● PROBLEM REQUIREMENTS
Write the data out again, exactly as given.

● RECORDS SHOWN
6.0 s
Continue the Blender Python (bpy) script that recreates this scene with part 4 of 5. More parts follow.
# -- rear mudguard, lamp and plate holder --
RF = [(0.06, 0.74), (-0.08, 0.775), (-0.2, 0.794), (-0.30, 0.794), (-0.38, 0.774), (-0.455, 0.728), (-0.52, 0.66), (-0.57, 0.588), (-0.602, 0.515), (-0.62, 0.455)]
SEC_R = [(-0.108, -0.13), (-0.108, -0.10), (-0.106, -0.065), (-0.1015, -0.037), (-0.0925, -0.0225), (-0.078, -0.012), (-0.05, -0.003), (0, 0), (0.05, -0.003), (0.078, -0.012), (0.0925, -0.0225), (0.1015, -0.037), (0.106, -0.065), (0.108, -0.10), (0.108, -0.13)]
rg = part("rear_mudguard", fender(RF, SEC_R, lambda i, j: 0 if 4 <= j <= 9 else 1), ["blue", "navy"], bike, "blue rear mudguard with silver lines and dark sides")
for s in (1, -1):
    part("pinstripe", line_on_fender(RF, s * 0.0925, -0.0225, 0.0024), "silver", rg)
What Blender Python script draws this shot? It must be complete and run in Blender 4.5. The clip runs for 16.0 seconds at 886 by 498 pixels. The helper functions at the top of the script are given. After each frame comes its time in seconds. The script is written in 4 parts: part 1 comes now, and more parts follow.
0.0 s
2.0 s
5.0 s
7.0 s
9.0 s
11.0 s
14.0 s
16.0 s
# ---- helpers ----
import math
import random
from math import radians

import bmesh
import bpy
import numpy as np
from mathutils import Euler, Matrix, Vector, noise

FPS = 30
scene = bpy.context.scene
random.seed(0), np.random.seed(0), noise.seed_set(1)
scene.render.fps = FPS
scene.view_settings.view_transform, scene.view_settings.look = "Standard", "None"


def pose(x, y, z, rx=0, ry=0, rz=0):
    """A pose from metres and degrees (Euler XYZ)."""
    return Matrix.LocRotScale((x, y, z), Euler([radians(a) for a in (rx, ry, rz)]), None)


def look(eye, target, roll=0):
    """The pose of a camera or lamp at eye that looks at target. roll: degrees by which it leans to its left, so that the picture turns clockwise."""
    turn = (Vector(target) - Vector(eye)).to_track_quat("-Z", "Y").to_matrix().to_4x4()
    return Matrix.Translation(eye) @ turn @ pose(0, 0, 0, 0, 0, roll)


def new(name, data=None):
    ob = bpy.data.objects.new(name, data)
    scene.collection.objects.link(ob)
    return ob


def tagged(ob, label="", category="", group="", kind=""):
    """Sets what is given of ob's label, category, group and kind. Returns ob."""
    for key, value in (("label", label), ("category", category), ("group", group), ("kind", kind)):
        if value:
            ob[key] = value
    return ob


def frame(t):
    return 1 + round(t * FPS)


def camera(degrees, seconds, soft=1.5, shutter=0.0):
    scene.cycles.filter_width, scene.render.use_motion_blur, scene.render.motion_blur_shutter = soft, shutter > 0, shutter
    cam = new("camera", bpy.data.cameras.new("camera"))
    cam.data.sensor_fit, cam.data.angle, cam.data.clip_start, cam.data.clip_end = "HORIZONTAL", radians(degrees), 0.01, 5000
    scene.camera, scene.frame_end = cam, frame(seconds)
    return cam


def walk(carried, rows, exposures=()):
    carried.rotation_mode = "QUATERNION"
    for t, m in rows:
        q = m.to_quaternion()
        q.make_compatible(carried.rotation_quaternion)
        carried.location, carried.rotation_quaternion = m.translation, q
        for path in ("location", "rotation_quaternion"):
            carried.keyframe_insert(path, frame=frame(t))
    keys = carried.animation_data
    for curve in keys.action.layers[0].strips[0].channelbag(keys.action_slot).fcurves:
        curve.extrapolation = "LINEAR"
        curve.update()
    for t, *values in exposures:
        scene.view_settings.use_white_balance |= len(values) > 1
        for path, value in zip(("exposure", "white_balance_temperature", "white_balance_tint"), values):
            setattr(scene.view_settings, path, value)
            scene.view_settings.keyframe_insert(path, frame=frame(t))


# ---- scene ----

● SOLUTION TO THE EXERCISE
6.0 s
Continue the Blender Python (bpy) script that recreates this scene with part 4 of 5. More parts follow.
# -- rear mudguard, lamp and plate holder --
RF = [(0.06, 0.74), (-0.08, 0.775), (-0.2, 0.794), (-0.30, 0.794), (-0.38, 0.774), (-0.455, 0.728), (-0.52, 0.66), (-0.57, 0.588), (-0.602, 0.515), (-0.62, 0.455)]
SEC_R = [(-0.108, -0.13), (-0.108, -0.10), (-0.106, -0.065), (-0.1015, -0.037), (-0.0925, -0.0225), (-0.078, -0.012), (-0.05, -0.003), (0, 0), (0.05, -0.003), (0.078, -0.012), (0.0925, -0.0225), (0.1015, -0.037), (0.106, -0.065), (0.108, -0.10), (0.108, -0.13)]
rg = part("rear_mudguard", fender(RF, SEC_R, lambda i, j: 0 if 4 <= j <= 9 else 1), ["blue", "navy"], bike, "blue rear mudguard with silver lines and dark sides")
for s in (1, -1):
    part("pinstripe", line_on_fender(RF, s * 0.0925, -0.0225, 0.0024), "silver", rg)
What Blender Python script draws this shot? It must be complete and run in Blender 4.5. The clip runs for 16.0 seconds at 886 by 498 pixels. The helper functions at the top of the script are given. After each frame comes its time in seconds. The script is written in 4 parts: part 1 comes now, and more parts follow.
0.0 s
2.0 s
5.0 s
7.0 s
9.0 s
11.0 s
14.0 s
16.0 s
# ---- helpers ----
import math
import random
from math import radians

import bmesh
import bpy
import numpy as np
from mathutils import Euler, Matrix, Vector, noise

FPS = 30
scene = bpy.context.scene
random.seed(0), np.random.seed(0), noise.seed_set(1)
scene.render.fps = FPS
scene.view_settings.view_transform, scene.view_settings.look = "Standard", "None"


def pose(x, y, z, rx=0, ry=0, rz=0):
    """A pose from metres and degrees (Euler XYZ)."""
    return Matrix.LocRotScale((x, y, z), Euler([radians(a) for a in (rx, ry, rz)]), None)


def look(eye, target, roll=0):
    """The pose of a camera or lamp at eye that looks at target. roll: degrees by which it leans to its left, so that the picture turns clockwise."""
    turn = (Vector(target) - Vector(eye)).to_track_quat("-Z", "Y").to_matrix().to_4x4()
    return Matrix.Translation(eye) @ turn @ pose(0, 0, 0, 0, 0, roll)


def new(name, data=None):
    ob = bpy.data.objects.new(name, data)
    scene.collection.objects.link(ob)
    return ob


def tagged(ob, label="", category="", group="", kind=""):
    """Sets what is given of ob's label, category, group and kind. Returns ob."""
    for key, value in (("label", label), ("category", category), ("group", group), ("kind", kind)):
        if value:
            ob[key] = value
    return ob


def frame(t):
    return 1 + round(t * FPS)


def camera(degrees, seconds, soft=1.5, shutter=0.0):
    scene.cycles.filter_width, scene.render.use_motion_blur, scene.render.motion_blur_shutter = soft, shutter > 0, shutter
    cam = new("camera", bpy.data.cameras.new("camera"))
    cam.data.sensor_fit, cam.data.angle, cam.data.clip_start, cam.data.clip_end = "HORIZONTAL", radians(degrees), 0.01, 5000
    scene.camera, scene.frame_end = cam, frame(seconds)
    return cam


def walk(carried, rows, exposures=()):
    carried.rotation_mode = "QUATERNION"
    for t, m in rows:
        q = m.to_quaternion()
        q.make_compatible(carried.rotation_quaternion)
        carried.location, carried.rotation_quaternion = m.translation, q
        for path in ("location", "rotation_quaternion"):
            carried.keyframe_insert(path, frame=frame(t))
    keys = carried.animation_data
    for curve in keys.action.layers[0].strips[0].channelbag(keys.action_slot).fcurves:
        curve.extrapolation = "LINEAR"
        curve.update()
    for t, *values in exposures:
        scene.view_settings.use_white_balance |= len(values) > 1
        for path, value in zip(("exposure", "white_balance_temperature", "white_balance_tint"), values):
            setattr(scene.view_settings, path, value)
            scene.view_settings.keyframe_insert(path, frame=frame(t))


# ---- scene ----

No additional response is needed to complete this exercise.